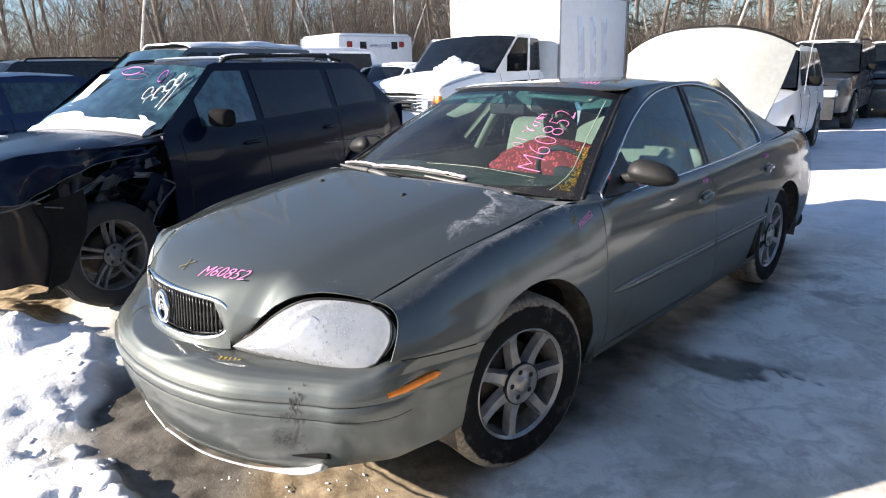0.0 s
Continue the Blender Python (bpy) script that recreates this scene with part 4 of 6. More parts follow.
def sedan_sides(car):
    for g in (1, -1):
        for y0, y1 in ((0.552, 1.565), (1.585, 2.36)):
            n = 40
            ys = np.linspace(y0, y1, n)
            P = []
            for i, y in enumerate(ys):
                x = float(side_wide(y)) - 0.004 * float(smooth(0.5, 1.2, y))
                t = min(1.0, 6 * (i + 0.15) / (n - 1)) if y0 < 1 else 1.0
                zc = 0.566 - 0.010 * (y - 0.55) / 1.8
                P.append([(g * (x + dx * (0.4 + 0.6 * t)), y, zc + dz * (0.35 + 0.65 * t)) for dz, dx in ((-0.027, -0.003), (-0.024, 0.008), (-0.008, 0.011), (-0.004, 0.009), (0.002, 0.009), (0.006, 0.011), (0.018, 0.009), (0.022, -0.003))])
            sheet("side_moulding", np.array(P), PAINT, car, "ribbed body-coloured side moulding" if g > 0 else "", flip=g > 0)
            zc = 0.566 - 0.010 * (ys - 0.55) / 1.8
            k = slice(6, None) if y0 < 1 else slice(None)
            tube("moulding_strip", np.stack([g * (side_wide(ys[k]) - 0.004 * smooth(0.5, 1.2, ys[k]) + 0.0095), ys[k], zc[k] - 0.001], 1), 0.0032, MOULD_STRIP, car, sides=6)
        for y, z in ((1.425, 0.825), (2.345, 0.845)):
            x = float(side_point(np.array(y), t_at(y, z))[0])
            cup = bmesh.new()
            bmesh.ops.create_uvsphere(cup, u_segments=24, v_segments=12, radius=1)
            for v in cup.verts:
                v.co = Vector((v.co.x * 0.006, v.co.y * 0.082, v.co.z * 0.040))
            bmesh.ops.transform(cup, matrix=pose(g * x, y, z), verts=cup.verts)
            c = part("handle_cup", cup, PAINT, car)
            h = box((0.016, 0.125, 0.024), (g * (x + 0.016), y - 0.005, z + 0.012), 0.008, seg=3)
            part("door_handle", h, PAINT, c, "body-coloured pull handle" if g > 0 else "")
        # black corner plate of the front window
        zs = np.linspace(0, 1, 10)
        P = []
        for t in zs:
            z = 0.958 + 0.155 * t
            y0 = 0.548 + 0.275 * t
            y1 = 0.845
            P.append([(g * (float(glass_x(y, z)) + 0.004), y, z) for y in np.linspace(y0, y1, 8)])
        sheet("window_corner_plate", np.array(P), BLACK_PLASTIC, car, flip=g < 0)
        # sill
        ys = np.linspace(0.43, 2.38, 30)
        P = np.array([[(g * (float(side_wide(y)) + dx), y, z) for z, dx in ((0.30, -0.040), (0.275, -0.045), (0.255, -0.06), (0.245, -0.10), (0.24, -0.2))] for y in ys])
        sheet("rocker_panel", P, PAINT, car, flip=g < 0)
    # washer nozzles
    for g in (1, -1):
        b = bmesh.new()
        bmesh.ops.create_uvsphere(b, u_segments=12, v_segments=8, radius=1)
        for v in b.verts:
            v.co = Vector((v.co.x * 0.009, v.co.y * 0.014, max(v.co.z, 0) * 0.009))
        bmesh.ops.transform(b, matrix=Matrix.Translation(on_hood(0.285 * g, -0.045, -0.001)), verts=b.verts)
        part("washer_nozzle", b, BLACK_PLASTIC, HOOD)
    # rear bumper, tail
    P = np.array([[(x, 3.86 + 0.22 * (1 - (abs(x) / 0.74) ** 3) + d, z) for x in np.linspace(-0.74, 0.74, 31)] for z, d in ((0.66, -0.04), (0.62, 0.0), (0.5, 0.02), (0.36, 0.0), (0.26, -0.06))])
    sheet("rear_bumper", P, PAINT, car, thick=0.01)
    P = np.array([[(x, 3.85 + 0.18 * (1 - (abs(x) / 0.66) ** 3), z) for x in np.linspace(-0.66, 0.66, 21)] for z in (0.95, 0.8, 0.66)])
    sheet("tail_panel", P, PAINT, car, thick=0.01)
    P = np.array([[(x, y, 1.0 - 0.02 * (x / 0.7) ** 2 + (0.03 if y < 3.1 else 0)) for x in np.linspace(-0.80, 0.80, 21)] for y in (2.96, 3.05, 3.14)])
    sheet("rear_shelf_panel", P, PAINT, car)
    part("trunk_well", box((1.45, 0.85, 0.35), (0, 3.52, 0.70), 0.05), DARK, car)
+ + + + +
CHALLENGE: Search the lines for "part". Copy each line that has it.

SOLUTION BELOW:
Continue the Blender Python (bpy) script that recreates this scene with part 4 of 6. More parts follow.
            c = part("handle_cup", cup, PAINT, car)
            part("door_handle", h, PAINT, c, "body-coloured pull handle" if g > 0 else "")
        part("washer_nozzle", b, BLACK_PLASTIC, HOOD)
    part("trunk_well", box((1.45, 0.85, 0.35), (0, 3.52, 0.70), 0.05), DARK, car)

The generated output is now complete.